From the land of scotch to the world of wine
One might be wondering how directly the outcomes of COP26 affect the wine industry, once winemaking is a low-emitting sector that has been showcasing leading examples of collective action and embedded sustainability as a core business aspect.
The awareness-raising effect of the conference, which hopefully will not fade away, has already propelled increased climate activism in the global wine community: open letters against heavy bottles and petitions to reduce the wine industry’s carbon emissions have echoed beyond wine forums, reaching traditional media and consumers across the globe.
Moreover, climate change poses particular threats to this 8.000 old industry that so far has been a synonym of resilience and sophistication throughout times. Catastrophic climate events, such as frosts and fires, have dreadful impacts on the agricultural sector. When it comes to the viticulture business (a U$400 billion global value-chain), for which the slight variation of temperature and humidity can create “a great year” or ruin a whole harvest, climate change mitigation and adaptation must be a priority.
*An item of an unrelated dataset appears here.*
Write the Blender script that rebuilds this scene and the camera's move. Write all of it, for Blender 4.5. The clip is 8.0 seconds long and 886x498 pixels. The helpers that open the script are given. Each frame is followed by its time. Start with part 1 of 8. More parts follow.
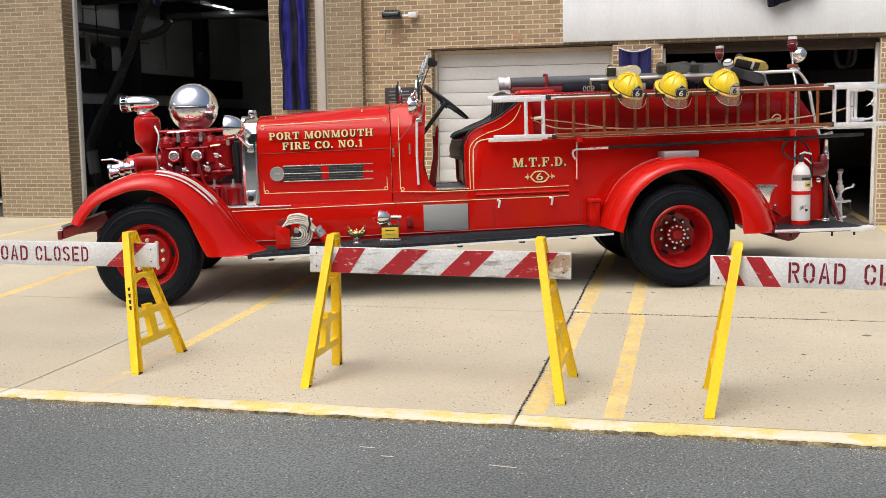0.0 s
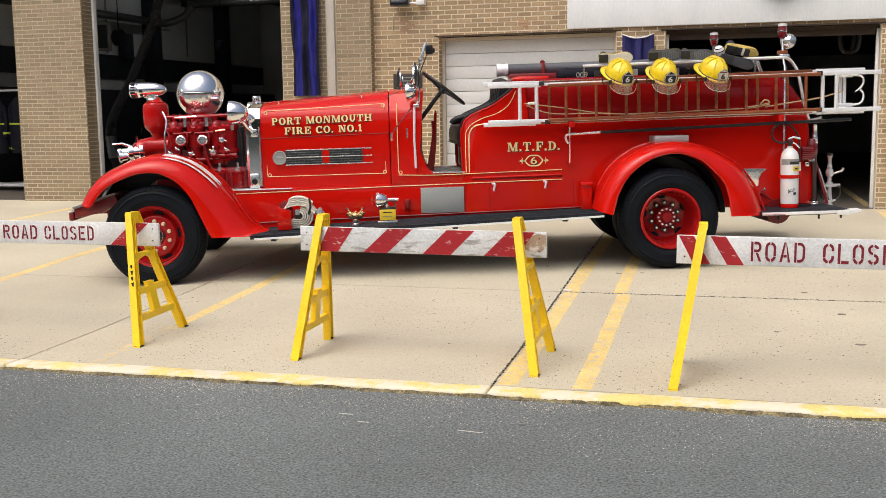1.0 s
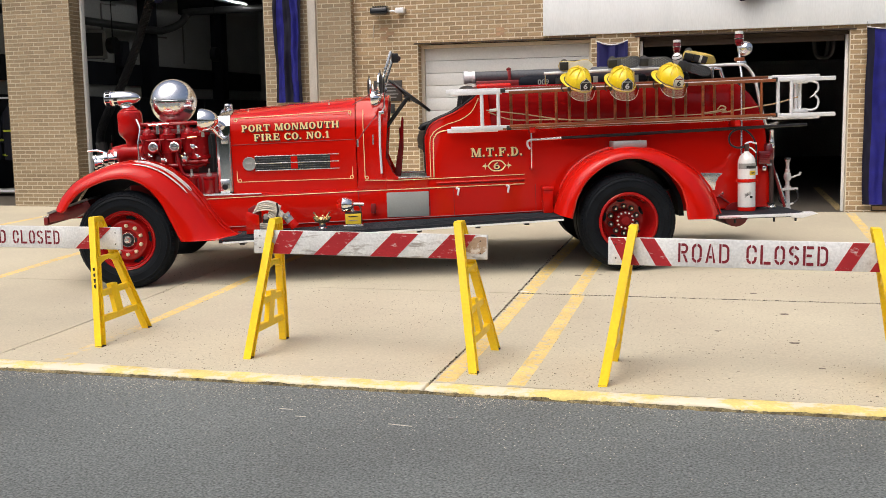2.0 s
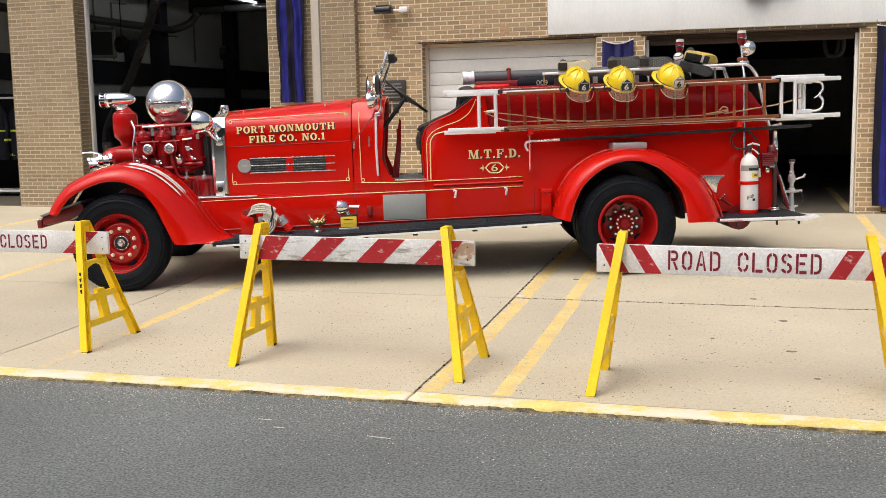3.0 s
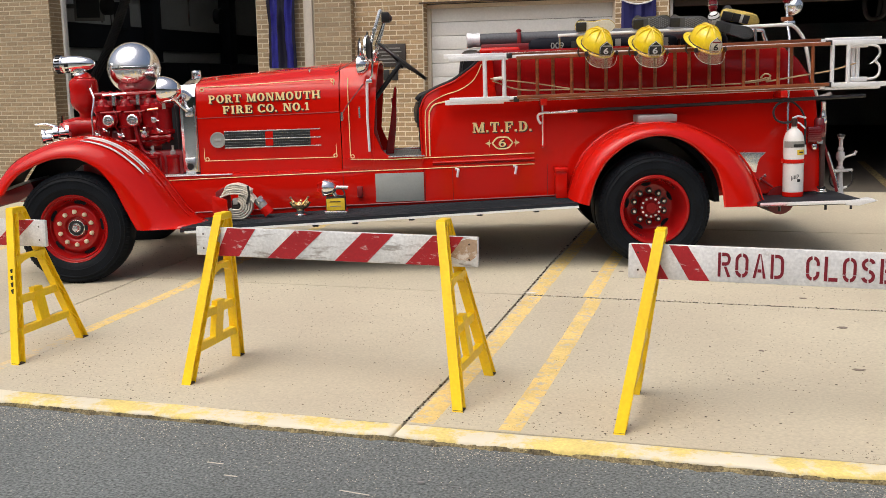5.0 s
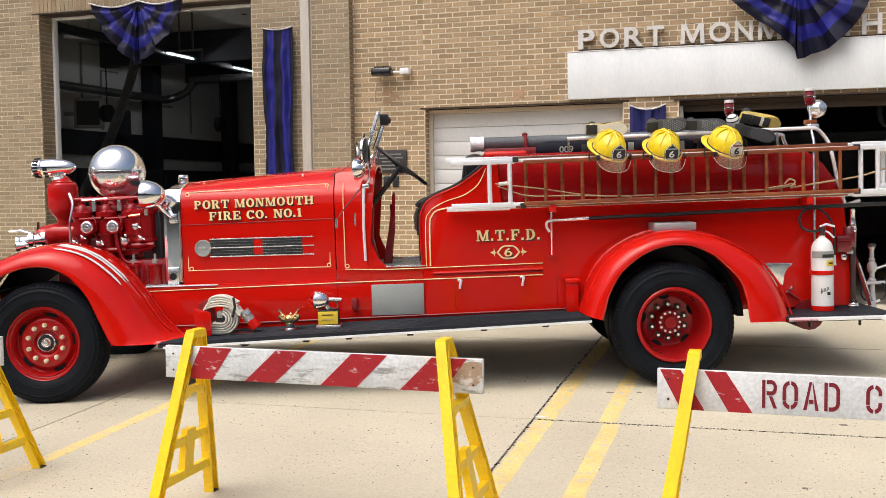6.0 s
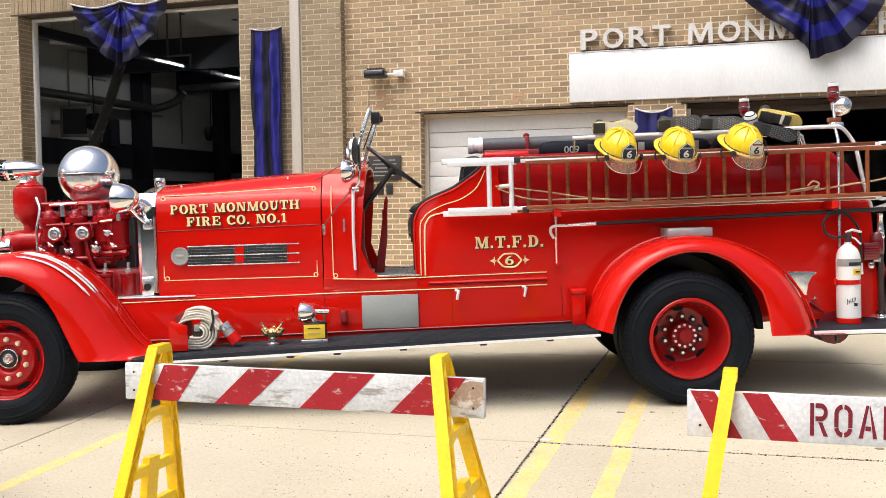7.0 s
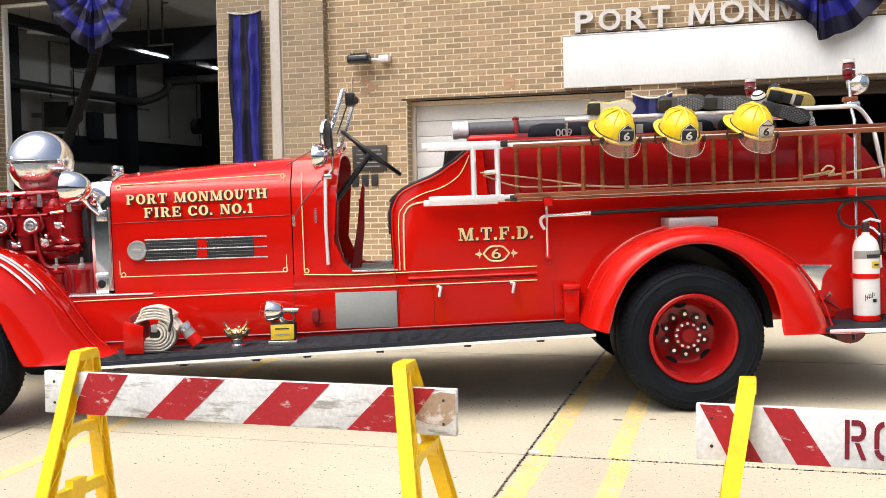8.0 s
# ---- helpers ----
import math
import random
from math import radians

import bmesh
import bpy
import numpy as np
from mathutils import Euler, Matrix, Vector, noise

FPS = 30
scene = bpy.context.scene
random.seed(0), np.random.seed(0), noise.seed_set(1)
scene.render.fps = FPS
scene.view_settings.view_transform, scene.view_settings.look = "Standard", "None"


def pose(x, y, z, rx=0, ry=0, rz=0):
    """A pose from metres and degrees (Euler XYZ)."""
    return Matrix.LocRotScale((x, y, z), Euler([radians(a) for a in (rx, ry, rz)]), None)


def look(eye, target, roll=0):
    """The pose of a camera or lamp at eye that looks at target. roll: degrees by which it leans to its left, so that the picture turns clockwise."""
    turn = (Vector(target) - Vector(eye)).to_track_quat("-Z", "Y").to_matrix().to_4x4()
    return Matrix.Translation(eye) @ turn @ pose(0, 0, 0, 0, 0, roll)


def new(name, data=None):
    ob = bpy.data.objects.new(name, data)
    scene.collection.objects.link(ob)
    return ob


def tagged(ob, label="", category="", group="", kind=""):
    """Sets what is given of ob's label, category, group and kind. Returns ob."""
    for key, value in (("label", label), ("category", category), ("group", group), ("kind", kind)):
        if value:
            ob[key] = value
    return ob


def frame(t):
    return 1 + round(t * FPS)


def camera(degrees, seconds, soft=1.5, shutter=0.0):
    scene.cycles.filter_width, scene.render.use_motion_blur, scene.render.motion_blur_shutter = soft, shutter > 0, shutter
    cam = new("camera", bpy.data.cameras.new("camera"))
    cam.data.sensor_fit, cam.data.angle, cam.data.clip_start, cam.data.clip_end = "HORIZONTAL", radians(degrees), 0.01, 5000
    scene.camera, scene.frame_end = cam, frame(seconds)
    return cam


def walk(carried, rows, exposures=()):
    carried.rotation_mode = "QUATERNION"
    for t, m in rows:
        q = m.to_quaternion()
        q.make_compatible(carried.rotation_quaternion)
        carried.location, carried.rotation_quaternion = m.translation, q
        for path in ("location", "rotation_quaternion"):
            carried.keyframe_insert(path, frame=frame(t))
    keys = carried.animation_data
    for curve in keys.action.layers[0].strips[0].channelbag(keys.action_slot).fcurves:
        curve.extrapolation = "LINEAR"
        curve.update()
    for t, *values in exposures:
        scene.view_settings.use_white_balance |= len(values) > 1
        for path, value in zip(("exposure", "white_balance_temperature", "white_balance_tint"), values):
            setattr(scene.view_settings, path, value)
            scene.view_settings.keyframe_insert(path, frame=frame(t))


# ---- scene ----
cam = camera(46.24, 8.0, soft=0.6)
PATH = [
    (0, (-0.034, -0.272, 1.729), (-1.207, 4.553, 1.140), -0.74),
    (0.5, (0.107, -0.448, 1.729), (-1.135, 4.355, 1.103), -0.76),
    (1, (0.341, -0.528, 1.723), (-0.955, 4.256, 1.068), -0.77),
    (1.5, (0.592, -0.642, 1.721), (-0.753, 4.131, 1.082), -0.94),
    (2, (0.848, -0.672, 1.735), (-0.490, 4.104, 1.103), -0.97),
    (3.5, (1.024, -0.222, 1.783), (-0.434, 4.515, 1.129), -1.00),
    (4, (0.912, 0.099, 1.779), (-0.547, 4.834, 1.107), -0.95),
    (5.3, (0.653, 0.990, 1.777), (-0.795, 5.707, 0.964), -0.90),
    (5.5, (0.613, 1.128, 1.776), (-0.852, 5.872, 1.188), -0.99),
    (5.8, (0.557, 1.317, 1.755), (-0.917, 6.081, 1.383), -0.87),
    (6, (0.518, 1.445, 1.741), (-0.954, 6.215, 1.461), -0.75),
    (6.5, (0.435, 1.794, 1.681), (-1.025, 6.571, 1.460), -0.76),
    (7, (0.333, 2.051, 1.662), (-1.122, 6.830, 1.447), -0.78),
    (7.5, (0.291, 2.369, 1.623), (-1.155, 7.150, 1.408), -0.84),
    (8, (0.257, 2.727, 1.598), (-1.190, 7.507, 1.369), -0.97),
]
walk(cam, [(t, look(eye, target, roll)) for t, eye, target, roll in PATH], exposures=((0, -0.30, 6120, 10), (2.0, -0.30, 6220, 10), (4.2, -0.28, 6280, 10), (5.5, -0.50, 6150, 10), (6.0, -0.15, 6100, 10), (7.0, 0.08, 6080, 10), (8, 0.18, 6100, 10)))

# ---- light: bright overcast day ----
world = bpy.data.worlds.new("sky")
scene.world = world
world.use_nodes = True
wn = world.node_tree.nodes
sky = wn.new("ShaderNodeTexSky")
sky.sky_type, sky.sun_disc = "NISHITA", False
sky.sun_elevation, sky.sun_rotation = radians(61), radians(206)
sky.air_density, sky.dust_density, sky.ozone_density = 1.0, 10.0, 0.8
wn["Background"].inputs["Strength"].default_value = 0.15
world.node_tree.links.new(sky.outputs["Color"], wn["Background"].inputs["Color"])
sun = new("sun", bpy.data.lights.new("sun", "SUN"))
sun.data.energy, sun.data.angle, sun.data.color = 1.45, radians(70), (1.0, 0.985, 0.945)
sun.matrix_basis = look((-8, -16, 32), (0, 0, 0))

# ---- materials ----


def mat(name, color, rough=0.6, metal=0.0, vary=0.15, grain=40.0, stain=1.5, bump=0.05, coat=0.0, second=None, island=0.0, each=0.0, fine=0.5, spec=0.5, stretch=None):
    """A surface with variation at two scales: broad stains and fine grain with relief."""
    m = bpy.data.materials.new(name)
    m.use_nodes = True
    n, l = m.node_tree.nodes, m.node_tree.links
    b = n["Principled BSDF"]
    b.inputs["Roughness"].default_value, b.inputs["Metallic"].default_value = rough, metal
    b.inputs["Coat Weight"].default_value, b.inputs["Coat Roughness"].default_value = coat, 0.06
    b.inputs["Specular IOR Level"].default_value = spec
    at = n.new("ShaderNodeTexCoord")
    broad, small = n.new("ShaderNodeTexNoise"), n.new("ShaderNodeTexNoise")
    where = at.outputs["Object"]
    if stretch:
        pull = n.new("ShaderNodeVectorMath")
        pull.operation = "MULTIPLY"
        pull.inputs[1].default_value = stretch
        l.new(where, pull.inputs[0])
        where = pull.outputs["Vector"]
    for tex, scale, detail in ((broad, stain, 5), (small, grain, 4)):
        tex.inputs["Scale"].default_value, tex.inputs["Detail"].default_value = scale, detail
        l.new(where, tex.inputs["Vector"])
    ramp = n.new("ShaderNodeMapRange")
    ramp.inputs["From Min"].default_value, ramp.inputs["From Max"].default_value = 0.3, 0.7
    l.new(broad.outputs["Fac"], ramp.inputs["Value"])
    mix = n.new("ShaderNodeMix")
    mix.data_type = "RGBA"
    dark = second or tuple(c * (1 - vary) for c in color)
    light = color if second else tuple(min(1, c * (1 + vary * 0.6)) for c in color)
    mix.inputs[6].default_value, mix.inputs[7].default_value = (*dark, 1), (*light, 1)
    l.new(ramp.outputs["Result"], mix.inputs[0])
    speck = n.new("ShaderNodeMapRange")
    speck.inputs["From Min"].default_value, speck.inputs["From Max"].default_value = 0.25, 0.75
    speck.inputs["To Min"].default_value, speck.inputs["To Max"].default_value = 1 - vary * fine * 2, 1 + vary * fine * 2
    l.new(small.outputs["Fac"], speck.inputs["Value"])
    scale = n.new("ShaderNodeVectorMath")
    scale.operation = "SCALE"
    l.new(mix.outputs[2], scale.inputs[0])
    last = speck.outputs["Result"]
    if island or each:
        rnd = n.new("ShaderNodeNewGeometry") if island else n.new("ShaderNodeObjectInfo")
        span = n.new("ShaderNodeMapRange")
        span.inputs["To Min"].default_value, span.inputs["To Max"].default_value = 1 - (island or each), 1 + (island or each)
        l.new(rnd.outputs["Random Per Island" if island else "Random"], span.inputs["Value"])
        times = n.new("ShaderNodeMath")
        times.operation = "MULTIPLY"
        l.new(last, times.inputs[0]), l.new(span.outputs["Result"], times.inputs[1])
        last = times.outputs["Value"]
    l.new(last, scale.inputs["Scale"])
    l.new(scale.outputs["Vector"], b.inputs["Base Color"])
    rr = n.new("ShaderNodeMapRange")
    rr.inputs["To Min"].default_value, rr.inputs["To Max"].default_value = max(0.02, rough * 0.75), min(1, rough * 1.25)
    l.new(broad.outputs["Fac"], rr.inputs["Value"]), l.new(rr.outputs["Result"], b.inputs["Roughness"])
    if bump:
        bp = n.new("ShaderNodeBump")
        bp.inputs["Strength"].default_value, bp.inputs["Distance"].default_value = bump, 0.01
        l.new(small.outputs["Fac"], bp.inputs["Height"]), l.new(bp.outputs["Normal"], b.inputs["Normal"])
    return m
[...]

While important aspects of “damage finance” (the help that countries struck by catastrophic events would receive) were left to further discussion in Egypt’s COP next year, there were a number of specific commitments that deserve the wine industry’s attention.
Innovation in the agricultural sector has been reaffirmed at COP26 as a key climate priority. Agriculture is one of the five focus areas of the Glasgow Breakthrough Agenda, aiming specifically to make ‘climate-resilient, sustainable agriculture… the most attractive and widely adopted option for farmers everywhere by 2030.’
Many initiatives are aiming to unlock the potential of finance to drive the sustainable agriculture transition. The Agriculture Innovation Mission for Climate (AIM4C), a US-UAE U$4 billion pledge to support climate-smart agriculture and food systems innovation, and the Regen10, a bold collective pledge for U$60 billion a year aiming to engage 500 million farmers and convert 50% of global food production to regenerative models, are examples of a clear trend ahead.
While the Global Action Agenda on Innovation in Agriculture aims to mobilize $4bn towards climate-resilient crops, digital technologies, and solutions that improve soil quality, the CGIAR has secured almost U$ 1 billion to investigate and implement solutions to several climate-related challenges in agriculture, including adaptation and climate-smart solutions in partnership with several governments and philanthropic institutions.
Alongside technical and financial support, it is ever more important to leverage the potential of collaborative sharing (and the role of organizations as the Porto Protocol as enablers and catalyzers) to unlock, scale and speed up collective climate action. In this sense, it becomes clearer that sharing knowledge, innovation and best practice is the way forward so the wine world (and beyond) can quickly mitigate its impacts and adapt to climate change, transitioning to sustainable and regenerative models, and increasing its resilience as such a rich and, at the same time, climate-sensitive sector.